My conclusion is that the proposed localized dues structure is an excellent working draft, but not ready for implementation. I respectfully submit that the following issues should be addressed before institutionalizing the localizes dues structure:

  1. Formal criteria need to be established and documented regarding how nation-states are to be assigned to the tiers.
  2. There is good data that suggests the proposed Tier assignments contain a number of misplacements. All of the assignments should be reevaluated using the previously mentioned formal criteria. This should include a study to ensure that all members pay closely equivalent fees when adjusted to their national cost-of-living.
  3. The mission statement of the localized dues structure should clearly acknowledge that the primary objective is to establish equitable pricing based on the relative economic wealth and buying power of member nation-states.
  4. The Board should vote to give the Office and the Membership Manager broad latitude in discounting membership fees for promotional purposes.
  5. The unemployed and underemployed should be represented in the localized dues structure with fees appropriate to their situation.

I urge all STC members to send their thoughts regarding the localized dues structure directly to President Laurent ([email protected]). Also consider copying to Reform STC ([email protected]) and STC LCR ([email protected]).

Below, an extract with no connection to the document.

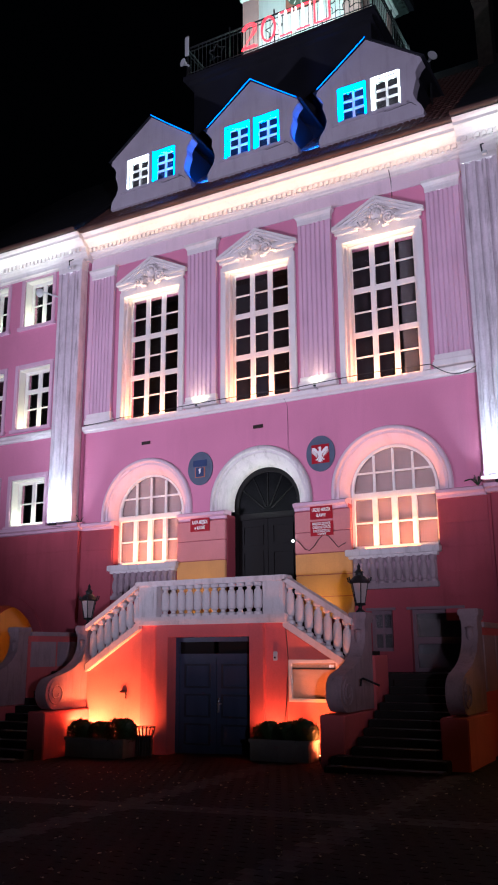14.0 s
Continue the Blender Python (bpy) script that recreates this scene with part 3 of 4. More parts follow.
for nm, cx in (("window_4", -3.41), ("window_5", 3.36)):
    w = thing(nm, "round-arched white window with pale blinds drawn behind", "window", "arched windows", kind="structure")
    r, sp, y = 1.04, 5.70, 0.21
    fr = B()
    ring_band(fr, cx, sp, r - 0.06, r, y, y + 0.07)
    for s in (-1, 1):
        a, b = sorted((cx + s * (r - 0.07), cx + s * r))
        box(fr, a, b, y, y + 0.07, 4.32, sp)
    box(fr, cx - r, cx + r, y, y + 0.07, 4.32, 4.42)
    part("window_frame", fr, PAINT, w)
    part("transom", one_box(cx - r + 0.05, cx + r - 0.05, y - 0.06, y + 0.07, 5.51, 5.65, 0.015), PAINT, w, "heavy white transom")
    for k in (-1, 0, 1):
        x = cx + k * 0.47
        hgt = math.sqrt((r - 0.085) ** 2 - (x - cx) ** 2)
        part("mullion", one_box(x - 0.025, x + 0.025, y, y + 0.05, 5.65, sp + hgt), PAINT, w)
        t = 0.11 if k else 0.13
        part("mullion", one_box(x - t / 2, x + t / 2, y - 0.03, y + 0.06, 4.42, 5.51), PAINT, w)
    part("glazing_bar", one_box(cx - 0.89, cx + 0.89, y + 0.005, y + 0.045, 6.10, 6.145), PAINT, w)
    for z in (4.95,):
        part("glazing_bar", one_box(cx - r + 0.08, cx + r - 0.08, y + 0.005, y + 0.045, z - 0.02, z + 0.02), PAINT, w)
    bl = B()
    prism(bl, [(cx - r + 0.06, 4.40), (cx + r - 0.06, 4.40)] + arc(cx, sp, r - 0.06, 0, math.pi, 28), ALONG_Y, y + 0.10, y + 0.115)
    part("blind", bl, BLIND, w, "pale cream blind")
    gl = B()
    prism(gl, [(cx - r + 0.06, 4.40), (cx + r - 0.06, 4.40)] + arc(cx, sp, r - 0.06, 0, math.pi, 28), ALONG_Y, y + 0.03, y + 0.036)
    pn = part("pane", gl, GLASS, w)
    pn.visible_shadow = False
    part("sill_strip", one_box(cx - 0.62, cx + 0.66, -0.15, -0.11, 4.317, 4.345), LED_SILL, w, "glowing dotted light strip")
    sl = B()
    box(sl, cx - 1.10, cx + 1.08, -0.20, 0.21, 4.17, 4.315, 0.015)
    box(sl, cx - 1.04, cx + 1.02, -0.14, 0.02, 4.10, 4.17, 0.01)
    part("window_sill", sl, STONE, w, "wide pale stone sill")
    # blind balustrade below the sill, its shade put into the stone colour
    part("plinth", one_box(cx - 1.0, cx + 1.0, -0.14, 0.02, 3.42, 3.54, 0.012), DIMSTONE, w)
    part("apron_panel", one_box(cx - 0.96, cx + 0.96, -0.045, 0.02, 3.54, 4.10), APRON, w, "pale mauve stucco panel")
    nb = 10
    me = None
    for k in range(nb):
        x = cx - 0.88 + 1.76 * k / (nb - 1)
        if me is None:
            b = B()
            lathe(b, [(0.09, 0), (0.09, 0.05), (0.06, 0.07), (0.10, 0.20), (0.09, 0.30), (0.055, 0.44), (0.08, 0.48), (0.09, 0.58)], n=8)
            ob = part("baluster", b, DIMSTONE, w, smooth=True)
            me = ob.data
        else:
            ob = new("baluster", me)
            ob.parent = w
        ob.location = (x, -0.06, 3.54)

# wing windows
n_w = 6
for cols in (WIN_COLS_W, WIN_COLS_E):
    for ci, (a, b) in enumerate(cols):
        for ri, (z0, z1) in enumerate(ROWS):
            if cols[ci][0] > 8.5:
                continue
            a, b = cols[ci][0] + INSET[z0], cols[ci][1] - INSET[z0]
            w = thing("window_%d" % n_w, "white wing window with brightly lit reveals", "window", "wing windows", kind="structure")
            n_w += 1
            casement(w, a + 0.04, b - 0.04, z0 + 0.02, z1 - 0.02, 0.16, 2, (2, 3, 2)[ri], heavy_rows=((), (2,), ())[ri], heavy_cols=(1,), edge=0.10)
            sr = B()
            for s, x in ((-1, a), (1, b)):
                p, q = sorted((x, x + s * 0.13))
                box(sr, p, q, -0.14, 0.0, z0 - 0.02, min(z1 + 0.13, 13.355), 0.012)
            box(sr, a - 0.002, b + 0.002, -0.14, 0.0, z1, min(z1 + 0.13, 13.355), 0.01)
            box(sr, a - 0.18, b + 0.18, -0.20, 0.16, z0 - 0.10, z0, 0.012)
            part("surround", sr, LILAC, w)
            lm = B()
            for s, x in ((-1, a), (1, b)):
                p, q = sorted((x, x - s * 0.035))
                box(lm, p, q, -0.08, 0.16, z0, z1)
            box(lm, a + 0.035, b - 0.035, -0.08, 0.16, z1 - 0.035, z1)
            part("reveal_lining", lm, PAINT, w)
            col = ((1.0, 0.86, 0.55), LED if a > 0 else (1.0, 0.74, 0.42), (1.0, 0.86, 0.60))[ri]
            area("strip_wing_window", ((a + b) / 2, 0.0, z0 + 0.05), ((a + b) / 2, 0.04, z1), 11, col, b - a - 0.2, 0.06)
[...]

As a final note, it is important for our members to recognize that the Board has already officially voted to institute the localized dues structure in the form presented to you by President Laurent. The amendment to have a comment period is a step in the right direction toward openness. However, our comments technically have no teeth. In my opinion, the dues structure is likely to be implemented as originally presented with no adjustments just a short time after the 30-day comment period concludes. Hopefully the Board will reward our input on the localized dues structure survey by allowing us to see the raw data results.